Reform and DevelopmentYemen: the promise of tourism [Archives:2004/772/Opinion]

September 13 2004

By Prof. Dr. Abdulaziz Altarib
For the Yemen Times

Tourism is one of the heavy weapons in developing the Yemeni economy and society. Planning in this field has been good in the last two years, here, we have to salute the President, who took the necessary steps. But we need more promotion and an office in every Yemeni embassy abroad.
Income from tourism could be more than Yemen's revenue from oil exports or greater than remittances of Yemenis working abroad via official or legal routes.
In Yemen we have the culture, the climate and the history. Most of the world's population is in developing countries, and external tourism is a luxury they cannot afford, but it is true that countries of the first and second world include one and half billion, and they are the hidden market for Yemeni tourism.
Beside this, even in developing countries (3rd world) there are a certain percentage with sufficient wealth to participate in the international tourism movement, and they could be attracted to Yemen.

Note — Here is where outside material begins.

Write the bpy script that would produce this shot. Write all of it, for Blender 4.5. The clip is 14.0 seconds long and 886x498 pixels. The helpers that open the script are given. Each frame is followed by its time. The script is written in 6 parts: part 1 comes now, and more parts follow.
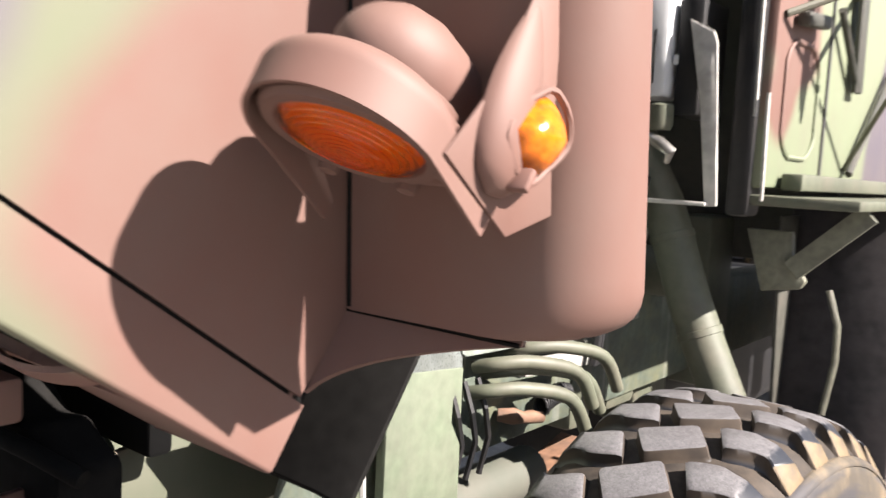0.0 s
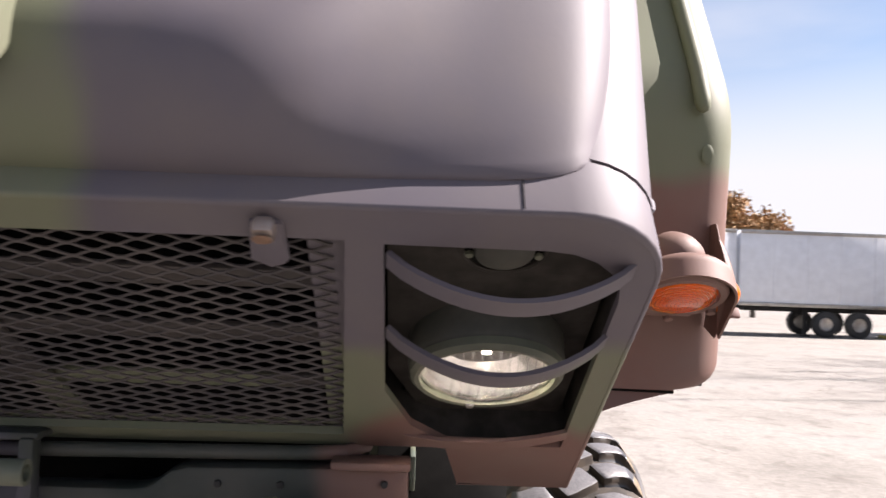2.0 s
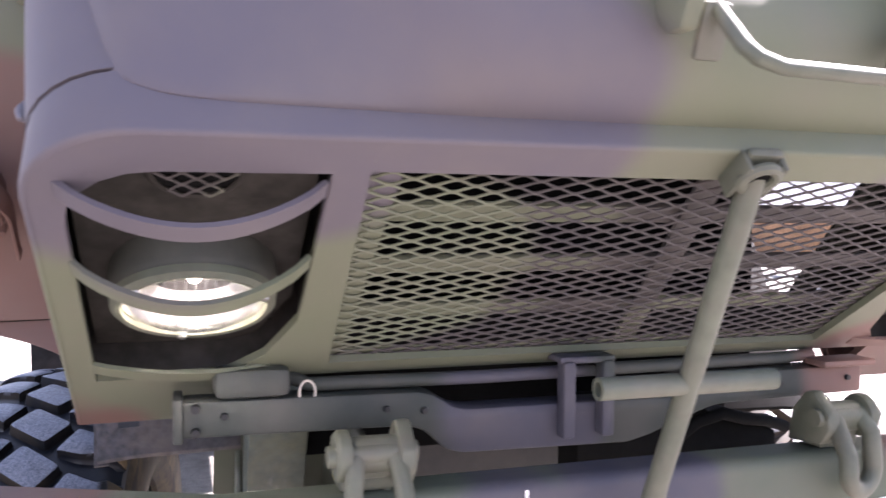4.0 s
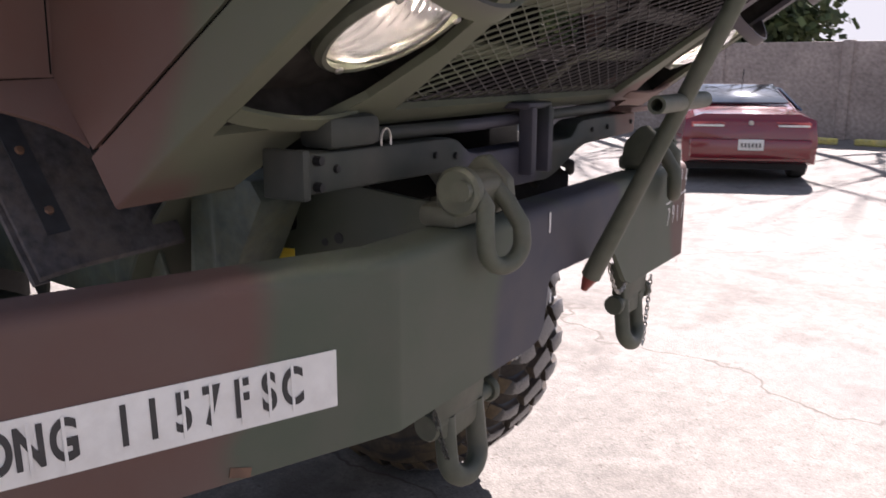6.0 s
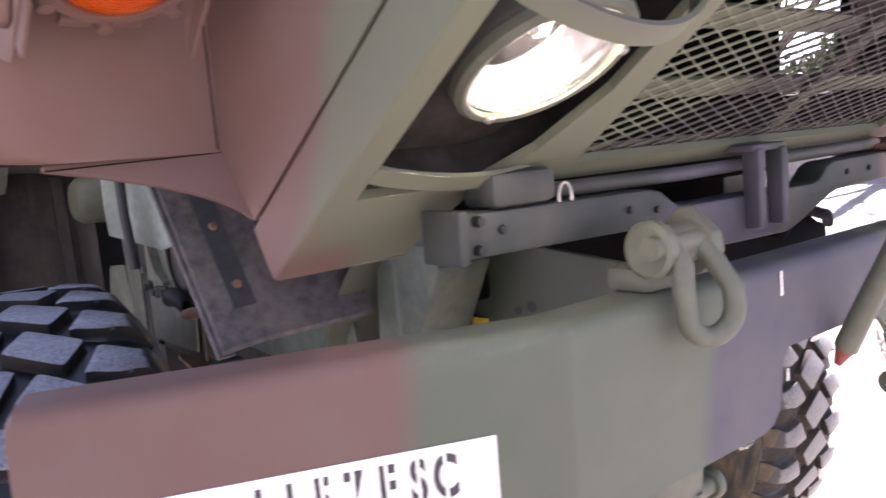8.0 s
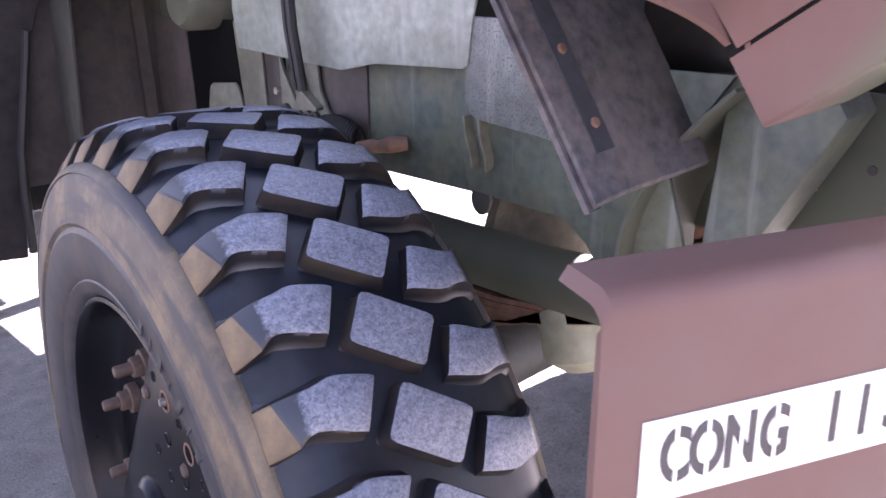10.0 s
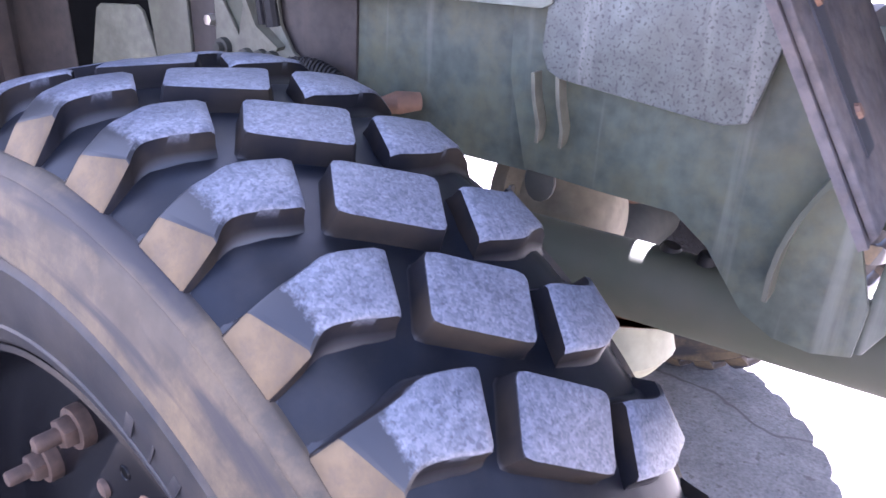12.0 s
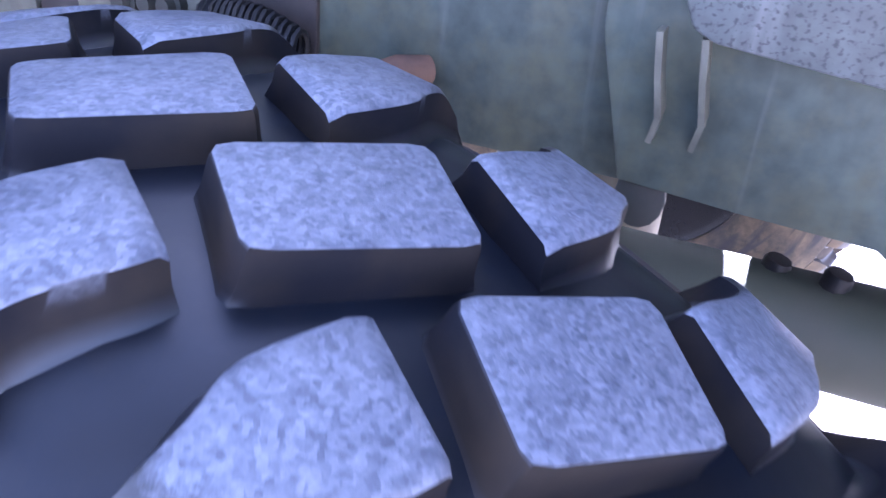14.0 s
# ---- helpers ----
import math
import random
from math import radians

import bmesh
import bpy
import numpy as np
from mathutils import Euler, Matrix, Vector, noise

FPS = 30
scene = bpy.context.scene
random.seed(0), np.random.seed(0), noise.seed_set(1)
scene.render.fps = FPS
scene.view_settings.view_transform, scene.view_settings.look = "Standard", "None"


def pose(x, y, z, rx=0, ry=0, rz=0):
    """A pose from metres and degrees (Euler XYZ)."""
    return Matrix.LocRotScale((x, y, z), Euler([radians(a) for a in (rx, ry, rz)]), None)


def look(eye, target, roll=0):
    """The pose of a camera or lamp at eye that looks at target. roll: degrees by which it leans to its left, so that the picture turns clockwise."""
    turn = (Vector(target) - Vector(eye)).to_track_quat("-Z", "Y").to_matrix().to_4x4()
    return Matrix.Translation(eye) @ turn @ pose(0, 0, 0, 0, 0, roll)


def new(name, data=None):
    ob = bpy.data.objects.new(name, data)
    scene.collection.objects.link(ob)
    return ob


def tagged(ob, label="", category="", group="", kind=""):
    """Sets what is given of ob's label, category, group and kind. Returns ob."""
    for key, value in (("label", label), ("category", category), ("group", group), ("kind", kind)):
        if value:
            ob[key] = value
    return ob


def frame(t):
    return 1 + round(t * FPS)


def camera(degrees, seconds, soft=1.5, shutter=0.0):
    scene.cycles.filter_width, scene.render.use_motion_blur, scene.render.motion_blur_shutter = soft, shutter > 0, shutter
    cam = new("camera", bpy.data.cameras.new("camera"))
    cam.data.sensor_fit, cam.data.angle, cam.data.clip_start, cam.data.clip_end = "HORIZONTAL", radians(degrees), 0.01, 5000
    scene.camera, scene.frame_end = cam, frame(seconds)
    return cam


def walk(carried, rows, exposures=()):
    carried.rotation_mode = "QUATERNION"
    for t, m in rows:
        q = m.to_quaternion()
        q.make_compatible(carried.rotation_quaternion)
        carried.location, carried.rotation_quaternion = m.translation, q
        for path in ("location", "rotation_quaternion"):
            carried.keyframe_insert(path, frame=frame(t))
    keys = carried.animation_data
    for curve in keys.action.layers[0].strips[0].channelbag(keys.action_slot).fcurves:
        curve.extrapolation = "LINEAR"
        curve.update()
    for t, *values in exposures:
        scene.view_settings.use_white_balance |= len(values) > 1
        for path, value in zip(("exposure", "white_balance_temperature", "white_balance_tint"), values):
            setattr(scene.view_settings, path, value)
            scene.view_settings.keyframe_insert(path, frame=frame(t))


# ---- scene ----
cam = camera(56.05, 14.0, shutter=0.3)
PATH = [
    (0.0, pose(1.423, -0.242, 1.696, 84.42, -3.11, 38.41)),
    (0.5, pose(1.327, -0.593, 1.694, 88.66, -2.34, 26.84)),
    (1.0, pose(1.058, -0.764, 1.734, 91.59, -3.63, 17.66)),
    (1.5, pose(0.800, -0.932, 1.740, 91.75, -2.56, 6.63)),
    (2.0, pose(0.535, -1.114, 1.730, 92.07, -1.98, -2.35)),
    (2.2, pose(0.407, -1.171, 1.736, 91.53, -2.04, -5.98)),
    (2.5, pose(0.215, -1.228, 1.726, 91.43, -1.16, -10.49)),
    (3.0, pose(-0.118, -1.305, 1.709, 89.98, -0.08, -15.73)),
    (3.5, pose(-0.404, -1.219, 1.715, 88.69, 0.08, -16.34)),
    (3.6, pose(-0.460, -1.195, 1.729, 87.91, -0.40, -16.57)),
    (4.0, pose(-0.659, -1.114, 1.726, 87.42, -0.49, -17.50)),
    (4.2, pose(-0.776, -1.074, 1.712, 87.66, -0.48, -19.65)),
    (6.3, pose(-1.463, -0.568, 1.557, 76.12, -0.63, -59.78)),
    (6.5, pose(-1.452, -0.627, 1.580, 74.71, -0.18, -58.84)),
    (7.0, pose(-1.280, -0.728, 1.629, 76.90, 0.53, -49.80)),
    (7.5, pose(-1.150, -0.716, 1.584, 82.23, 3.22, -41.82)),
    (8.0, pose(-1.268, -0.604, 1.533, 82.82, 4.64, -39.46)),
    (8.3, pose(-1.364, -0.565, 1.559, 79.03, 4.04, -38.15)),
    (8.5, pose(-1.458, -0.512, 1.540, 78.55, 3.49, -39.12)),
    (8.8, pose(-1.552, -0.429, 1.563, 75.41, 2.47, -39.83)),
    (9.0, pose(-1.569, -0.362, 1.551, 74.73, 1.90, -40.15)),
    (9.2, pose(-1.576, -0.310, 1.547, 74.07, 2.11, -40.20)),
    (11.3, pose(-1.570, 0.293, 1.516, 67.58, -2.48, -52.90)),
    (11.5, pose(-1.543, 0.321, 1.517, 67.17, -1.59, -53.11)),
    (12.0, pose(-1.497, 0.439, 1.519, 65.48, -2.81, -56.53)),
    (12.5, pose(-1.430, 0.534, 1.502, 64.76, -2.89, -58.66)),
    (13.0, pose(-1.384, 0.641, 1.493, 62.93, -4.59, -62.99)),
    (13.5, pose(-1.319, 0.732, 1.462, 62.40, -4.63, -65.99)),
    (14.0, pose(-1.207, 0.809, 1.453, 60.00, -4.13, -66.38)),
]
EXPOSURES = [
    (0.0, 2.17, 6500, 14), (1.0, 2.12, 6500, 15), (1.5, 2.02, 6500, 16), (2.5, 2.06, 6300, 20), (3.0, 2.22, 6300, 22), (3.6, 3.27, 6000, 24), (4.2, 3.66, 6050, 26),
    (6.3, 1.77, 6300, 22), (6.7, 1.87, 6300, 22), (7.0, 1.98, 6300, 22), (7.5, 2.78, 6200, 26), (8.0, 3.60, 6200, 30), (9.2, 3.80, 6050, 33), (11.3, 4.55, 5700, 34),
    (12.5, 4.72, 5450, 34), (13.3, 4.78, 5320, 35), (14.0, 4.84, 5000, 35),
]
walk(cam, PATH, EXPOSURES)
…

If planning in the field of tourism in Yemen has reaped the fruits of doubling the amount of tourists expenditure in the past four years, then in turn, doubling this increased number of tourists and their income has to be a national aim during the coming year. By 2010, our aim should be to reach the level of at least 1 million tourists, with an approximate income of 1 billion dollars.
Despite certain gains, there are still many weak points in tourist institutions, at the top of the list are aviation service, conference tourism, adequate youth hostels and hotels for students or those of limited income – who make up the majority of tourists even in countries of the first and second world.

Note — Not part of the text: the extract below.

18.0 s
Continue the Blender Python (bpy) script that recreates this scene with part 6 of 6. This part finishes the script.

The most obvious weak point is the Yemenia – Yemen Airways. During 2003, I traveled on its lines not less than ten times, and every time, I swore not to travel on it again! However, because of an innate desire to support our national airways, and because of urgent need, I traveled with Yemenia again. On all of those flights, the plane was delayed, running between an hour and several hours late. In addition, I witnessed many shameful scenes in Cairo, Amman, Paris and London, by Yemenia staff towards the unlucky Yemenis who chose, or were forced, to travel on this Airline.
The government would do well by inviting others to think of establishing a private airline. The government also has to consider the condition of this national company, and take pity on the promise of tourism in Yemen.